A chance encounter led to Steve becoming involved with the Armed Forces Charity, SSAFFA, which introduced him to Blind Veterans UK. This proved to be a turning point in his life. The charity offered him support and training to help him to deal with the loss of his eyesight.

Now Steve hopes to repay their kindness by rowing a route that no visually impaired person has ever rowed before to raise funds for the charity.

He met his team mate Mick Dawson at one of the pubs in South Brent. Mick, a former Plymouth-based Royal Marine and fellow Falklands veteran, is an experienced ocean rower.

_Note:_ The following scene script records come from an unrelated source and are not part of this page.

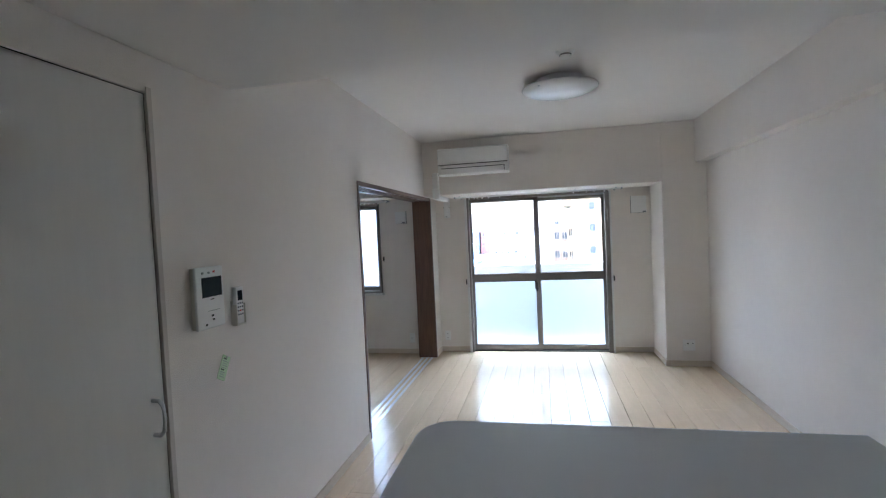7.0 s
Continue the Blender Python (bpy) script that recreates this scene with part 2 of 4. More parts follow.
def tube(bm, pts, rad, seg=10, mi=0):
    """A round bar along points, with capped ends."""
    pts = [Vector(p) for p in pts]
    rings = []
    for i, p in enumerate(pts):
        d = (pts[min(i + 1, len(pts) - 1)] - pts[max(i - 1, 0)]).normalized()
        q = d.to_track_quat("Z", "Y")
        rr = rad[i] if isinstance(rad, (list, tuple)) else rad
        rings.append([bm.verts.new(p + q @ V(rr * math.cos(2 * math.pi * k / seg), rr * math.sin(2 * math.pi * k / seg), 0)) for k in range(seg)])
    for a, b in zip(rings, rings[1:]):
        for k in range(seg):
            f = bm.faces.new((a[k], a[(k + 1) % seg], b[(k + 1) % seg], b[k]))
            f.smooth, f.material_index = True, mi
    for ring in (rings[0][::-1], rings[-1]):
        bm.faces.new(ring).material_index = mi
    return bm


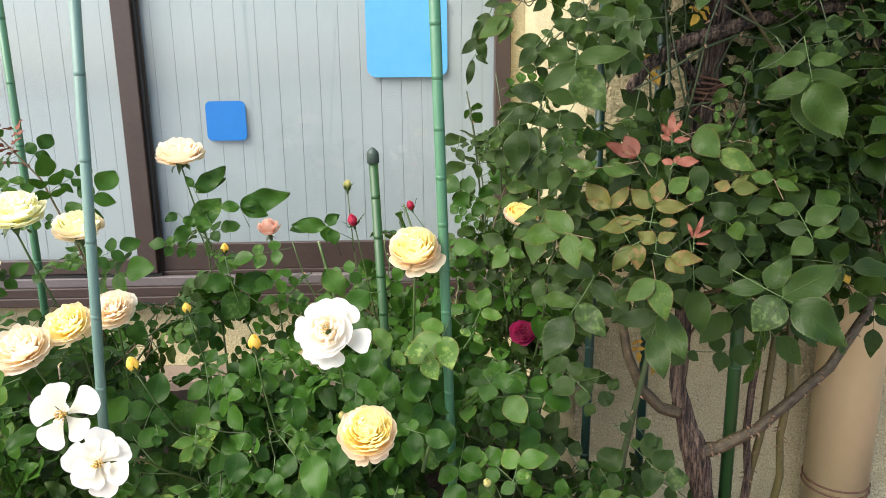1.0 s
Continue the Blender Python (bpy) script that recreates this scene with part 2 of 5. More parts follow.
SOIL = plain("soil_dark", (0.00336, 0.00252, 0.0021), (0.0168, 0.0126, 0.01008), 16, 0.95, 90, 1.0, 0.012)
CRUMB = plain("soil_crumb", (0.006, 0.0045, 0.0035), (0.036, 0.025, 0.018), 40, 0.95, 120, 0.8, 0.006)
DEAD_LEAF = plain("dead_leaf_brown", (0.09, 0.045, 0.022), (0.26, 0.15, 0.08), 45, 0.8)
PAVING = plain("pavement_grey", (0.20, 0.19, 0.18), (0.30, 0.29, 0.27), 3, 0.9, 120, 0.4, 0.004)
FRAME = plain("window_frame_brown", (0.0336, 0.02184, 0.01848), (0.0504, 0.03444, 0.02856), 7, 0.42, 300, 0.1, 0.001)
SILL = plain("window_sill_grey_brown", (0.0924, 0.0798, 0.0798), (0.1344, 0.1176, 0.1176), 7, 0.5)
# Black for the sash runner, and for the painted shadow gap between the sashes.
RUBBER_GAP_SHADE = plain("rubber_gap_shade_black", (0.008, 0.008, 0.008), (0.015, 0.015, 0.015), 20, 0.7)
BOARD = plain("board_pale_blue_grey", (0.4704, 0.5208, 0.5292), (0.5292, 0.5712, 0.5796), 2.5, 0.5)
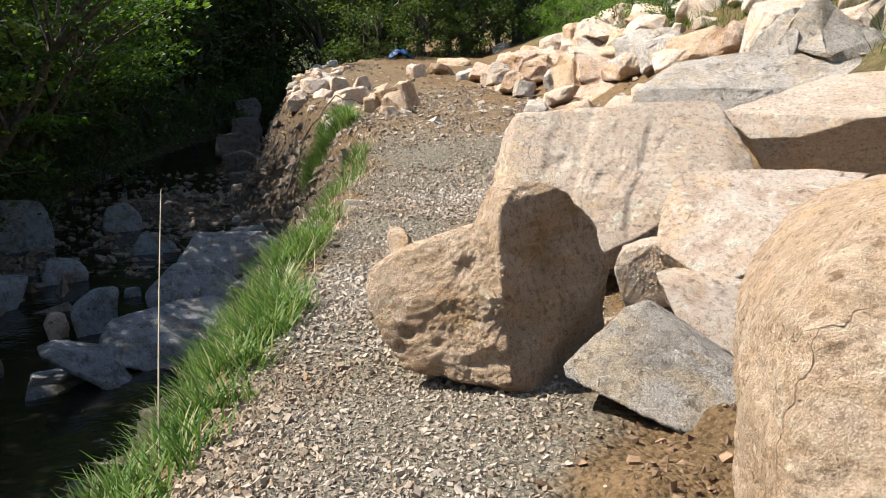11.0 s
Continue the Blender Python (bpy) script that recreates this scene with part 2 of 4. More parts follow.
def blade_material():
    m, nt, b = material("bank_grass_blades", 0.55)
    g = nt.nodes.new("ShaderNodeNewGeometry")
    r = nt.nodes.new("ShaderNodeValToRGB")
    stops = [(0.0, (0.055, 0.125, 0.018)), (0.55, (0.12, 0.21, 0.035)), (0.88, (0.20, 0.27, 0.055)), (1.0, (0.38, 0.34, 0.17))]
    while len(r.color_ramp.elements) < len(stops):
        r.color_ramp.elements.new(0.5)
    for e, (p, c) in zip(r.color_ramp.elements, stops):
        e.position, e.color = p, (*c, 1)
    nt.links.new(g.outputs["Random Per Island"], r.inputs[0])
    nt.links.new(r.outputs[0], b.inputs["Base Color"])
    t = nt.nodes.new("ShaderNodeBsdfTranslucent")
    nt.links.new(r.outputs[0], t.inputs["Color"])
    ms = nt.nodes.new("ShaderNodeMixShader")
    ms.inputs[0].default_value = 0.3
    nt.links.new(b.outputs[0], ms.inputs[1])
    nt.links.new(t.outputs[0], ms.inputs[2])
    nt.links.new(ms.outputs[0], nt.nodes["Material Output"].inputs["Surface"])
    return m


GROUND = ground_material()
GRAVEL = gravel_material()
WATER = water_material()
CLOD = plain_material("mud_clods", (0.16, 0.10, 0.06), (0.29, 0.195, 0.12), 20.0, 0.95)
# Stone darkened in colour for tree shade on the wall and stream boulders.
SHADED_STONE = rock_material("shaded_stone", (0.21, 0.175, 0.14), (0.12, 0.095, 0.075), (0.14, 0.08, 0.05), 0.6, 0.3)
OCHRE = plain_material("ochre_mud", (0.28, 0.185, 0.085), (0.42, 0.29, 0.14), 14.0, 0.95)
COBBLE = rock_material("dull_cobbles", (0.35, 0.29, 0.23), (0.20, 0.155, 0.115), (0.30, 0.17, 0.09), 0.6, 0.3)
# Leaf tones from dark to bright hold part of the shade and sun.
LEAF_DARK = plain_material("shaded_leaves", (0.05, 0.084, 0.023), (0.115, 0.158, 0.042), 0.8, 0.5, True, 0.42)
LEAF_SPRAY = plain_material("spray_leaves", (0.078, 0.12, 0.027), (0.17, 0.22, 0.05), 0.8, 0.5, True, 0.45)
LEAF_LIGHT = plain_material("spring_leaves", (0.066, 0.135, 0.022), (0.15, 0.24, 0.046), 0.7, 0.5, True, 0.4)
LEAF_FAR = plain_material("distant_woods", (0.06, 0.13, 0.06), (0.12, 0.21, 0.095), 0.3, 0.8, True)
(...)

He has rowed across the Atlantic twice and is in the Guinness Book of Records as the first and only rower to cross the North Pacific from Japan to San Francisco. The pair have some shared history as Steve served in the same troop as Mick’s brother, Steve Dawson.

The route they will take from Monterey in California to Hawaii is 2,400 miles however with weather conditions and changing currents, they could find themselves rowing closer to 3,000 miles.

Steve and Mick will take it in turns to row the boat, two hours on, two hours off with rests in between. They have spent months training for just about every eventuality, including being swept overboard, the boat capsizing, being hit by a freak bow wave or being hit by another vessel.

Steve and Mick will row unaided so will need to carry all of their food, supplies and equipment for turning seawater into fresh drinking water. Steve said: “This is a great chance to repay the people who have helped and supported me and to show that you can overcome even the toughest challenges.”